You can take a look at what we’ve been doing here:
(and subscribe if you want to!).
Hi Staci – thanks for joining us. I like Marketing Bites especially how they are actionable. I just signed up to get them in my email. We’ll keep the word actionable in mind with the Doughnuts!
This is all wonderful! I’m looking forward to the Daily Doughnut.
Time to make the doughnuts! On their way to you! Thanks, Megan.
Wow, Bob. Can’t wait to see the Doughnut. I love the idea of all working together on this. I love being part of a tribe. Couldn’t help but wonder as I read your story – how much of selling success is due to innate personality and how much to learned techniques. We talked about your friend Walt and his natural ability to make people feel comfortable. You can’t learn that. So how do you get people who have an aversion to selling to become better salespeople? Especially when they don’t think they can do it. Let’s find out together.
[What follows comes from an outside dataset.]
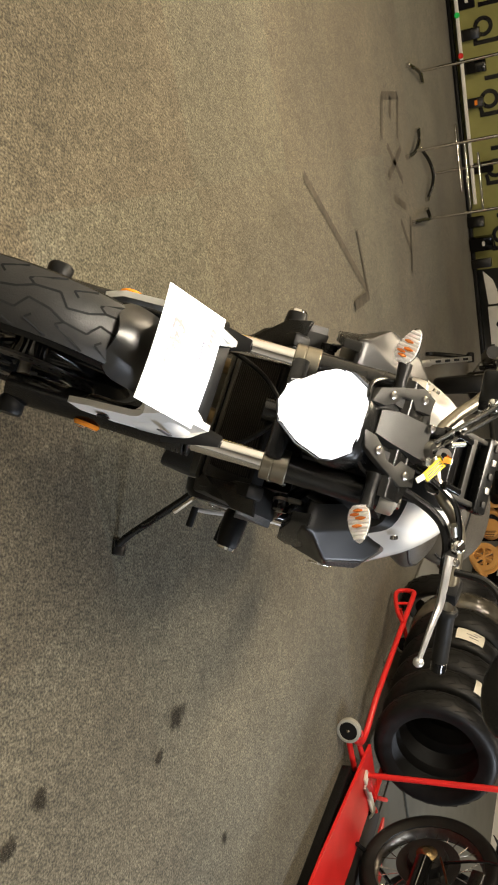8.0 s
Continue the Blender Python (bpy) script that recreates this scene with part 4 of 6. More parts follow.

There is no doubt, Marvin, that some people like Walt have a natural ability to connect with people. However, I can tell you that Walt also practiced and practiced that ability every week for many years as an entertainer. I first met him when he was doing a an oldies rock ‘n roll show and I immediately wondered what he did for a living. A few weeks later he walked into my office wondering if we were hiring salespeople. I recognized him immediately, hired him and we’ve been friends and working together for many years now. His natural ability took him a long way but all of his shows were interactive with the audience and what he learned during those interactions is one of the reasons I think he is such a fantastic salesperson.
To answer your question about what to do if you have an aversion to selling is you must practice it. You can study it all you want but getting up on the stage and facing the fear is what will change everything.